After the US election, we must fight the far right in Europe

10 November 2016

We, at Friends of the Earth Europe, stand by our colleagues on the other side of the Atlantic in rejecting and fighting against the divisive, hateful rhetoric which was used during Donald Trump's election campaign. His chilling words on climate and evident thirst for fossil fuels have already caused a huge backlash from the environmental justice community and we support their upcoming struggle to protect vulnerable communities, the climate and the environment.

Trump tapped into a deep resentment about the governing establishment of both the Democratic and Republican Parties. He spoke using fear, suspicion, racism and hate to people who felt the government and the wider establishment had left them behind. In doing so, he built up and rode a fearmongering wave of racism, sexism, and xenophobia, exploiting people's basest instincts and fears with false promises of simple solutions.

We stand with all the LGBTQ people, people of colour, migrants, Muslims, women and everyone scapegoated and demeaned by his rhetoric and politics who will wake up today faced with their oppression legitimised by the state.

But this is not something that has suddenly appeared overnight, nor something that starts and ends at the US border. We cannot be blind to the same phenomenon which is increasingly present across Europe.

Racist, divisive and populist political movements are on the rise – far-right British politicians supported and advised Trump during his campaign, and their counterparts from the Netherlands and France applauded his campaign and victory. With a number of national elections coming up, we must resist and fight these movements at every opportunity to avoid Europe taking a similarly disastrous path.

As Erich Pica of Friends of the Earth US noted, "we reject the politics of fear utilized by Trump while recognizing that we must address the fundamental issues of equality, race and class that divide this country."

The same is true this side of the Atlantic. The fundamentals of what drove the US to this point must be tackled in the same way here: by healing divisions, calling out rhetoric and action that divides, stigmatises and oppresses, and pushing for a more equitable society built on justice, kindness and solidarity.

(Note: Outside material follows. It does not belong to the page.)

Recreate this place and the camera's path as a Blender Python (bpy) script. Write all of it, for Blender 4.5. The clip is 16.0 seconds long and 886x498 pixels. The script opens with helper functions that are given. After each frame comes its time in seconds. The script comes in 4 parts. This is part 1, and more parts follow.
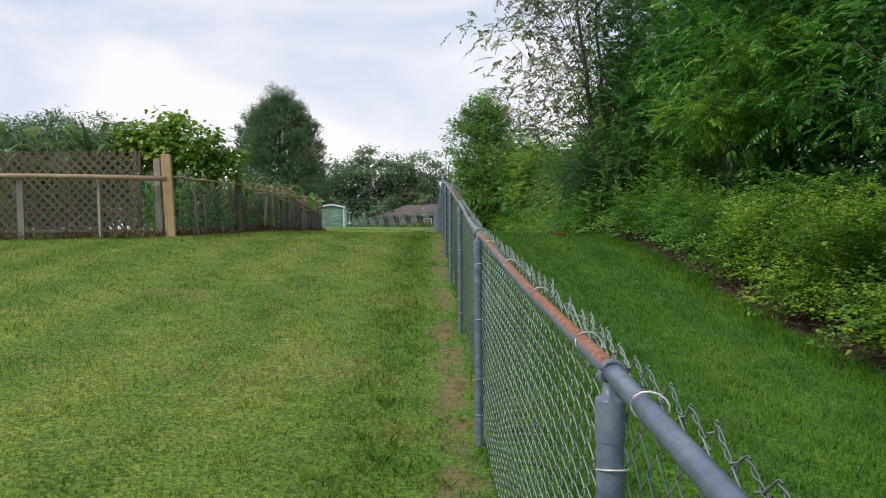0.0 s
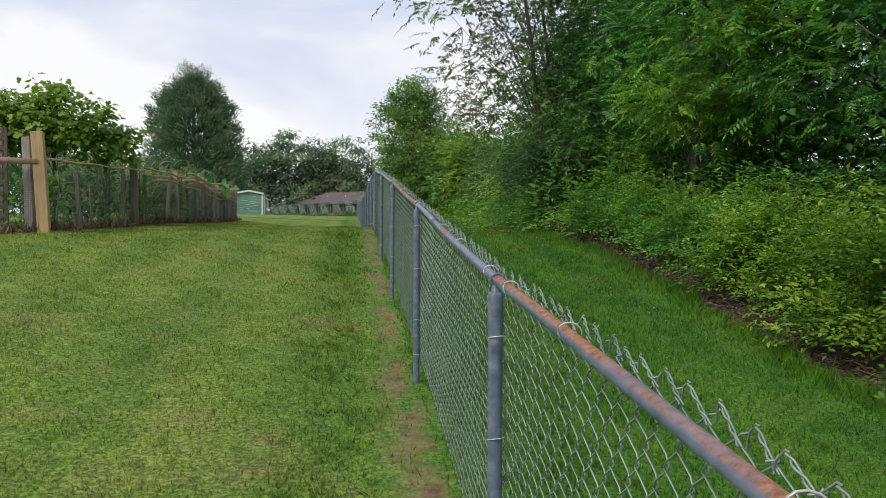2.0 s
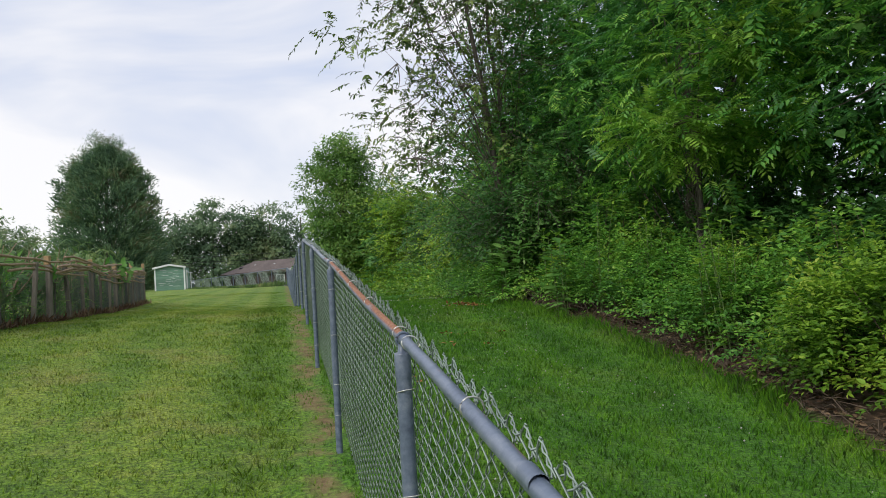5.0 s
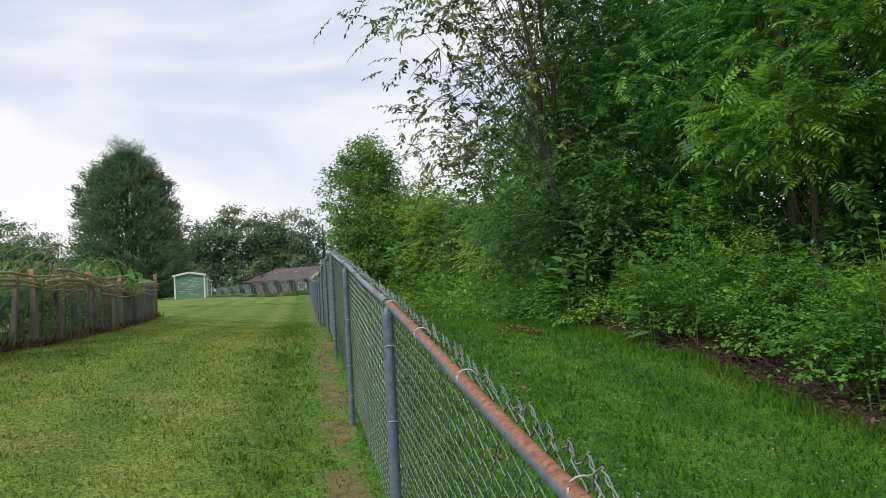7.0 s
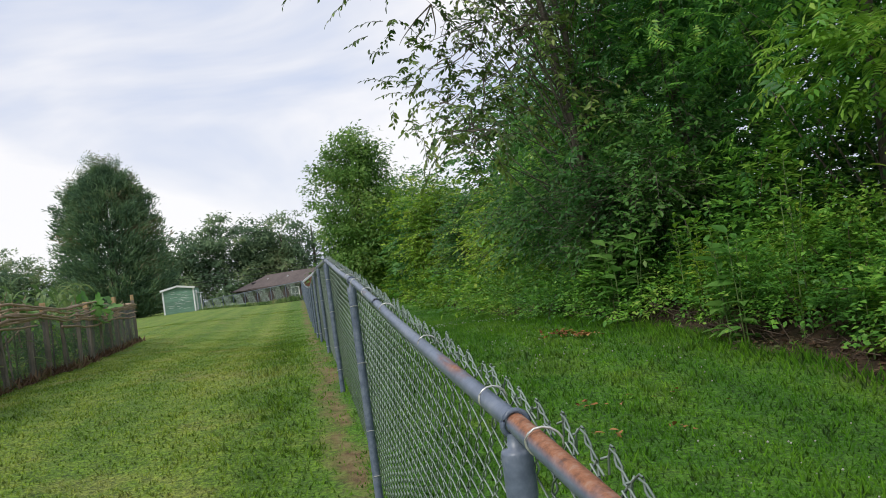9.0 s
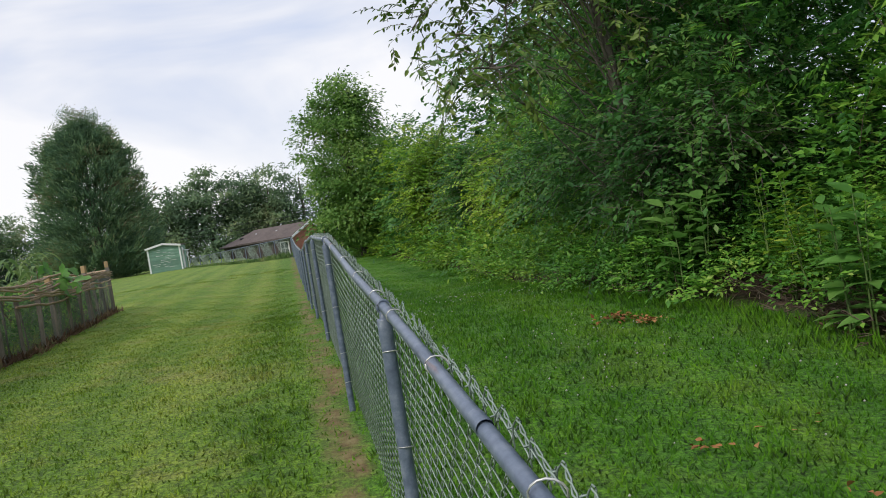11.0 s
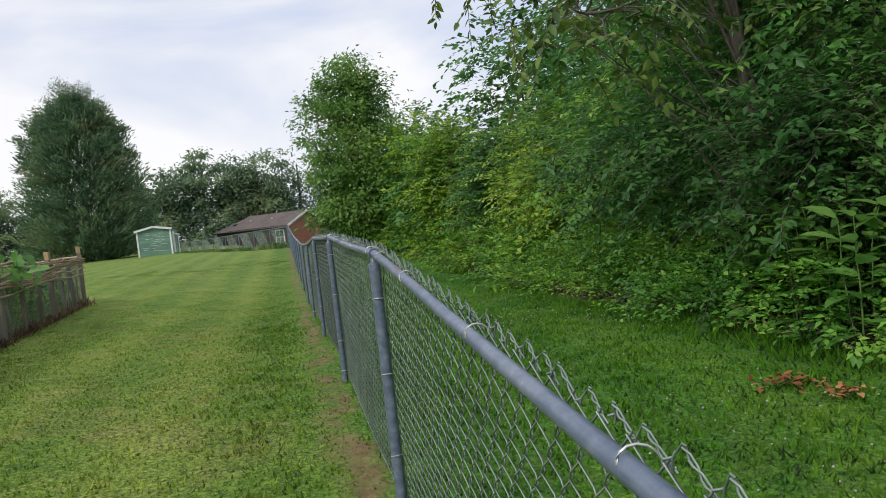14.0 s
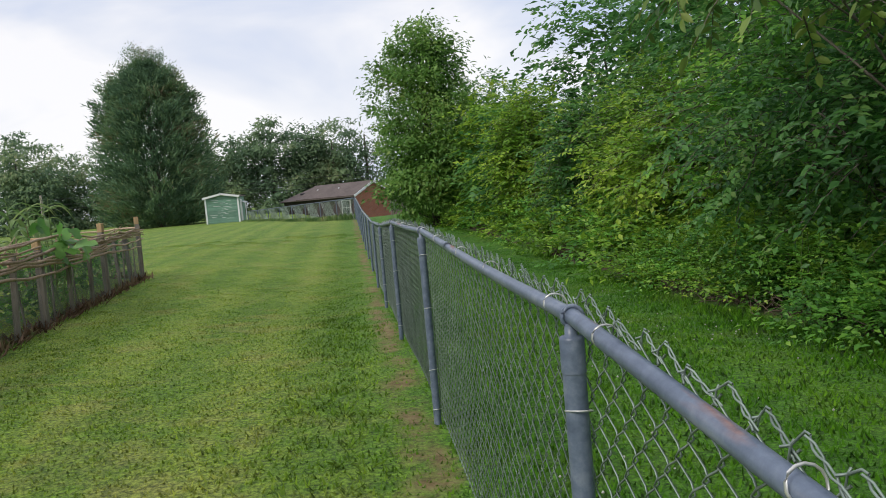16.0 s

Meanwhile in the US, the environmental justice movement remains as strong as ever, and has vowed to fight Trump every step of the way.

Erich Pica continued, "Some things have not changed: we are a nation divided and half of this country is determined to continue the progressive fights it started. The People's Revolution, the Standing Rock Sioux, the Movement for Black Lives and Keep it in the Ground activists will not go gentle into the night. We will fight to protect our land, air, water and the people who depend on them for survival.

"The next four years will not be easy, but we have fought hostile administrations before. Under President George W. Bush, the environmental community took the battle to the courts and Congress and watchdogged political appointees; we blocked attacks on the environment; we galvanized the public to take action. After the more recent fights to kill the Keystone XL pipeline, ban fracking and shut down coal plants, the environmental movement is stronger than we have ever been."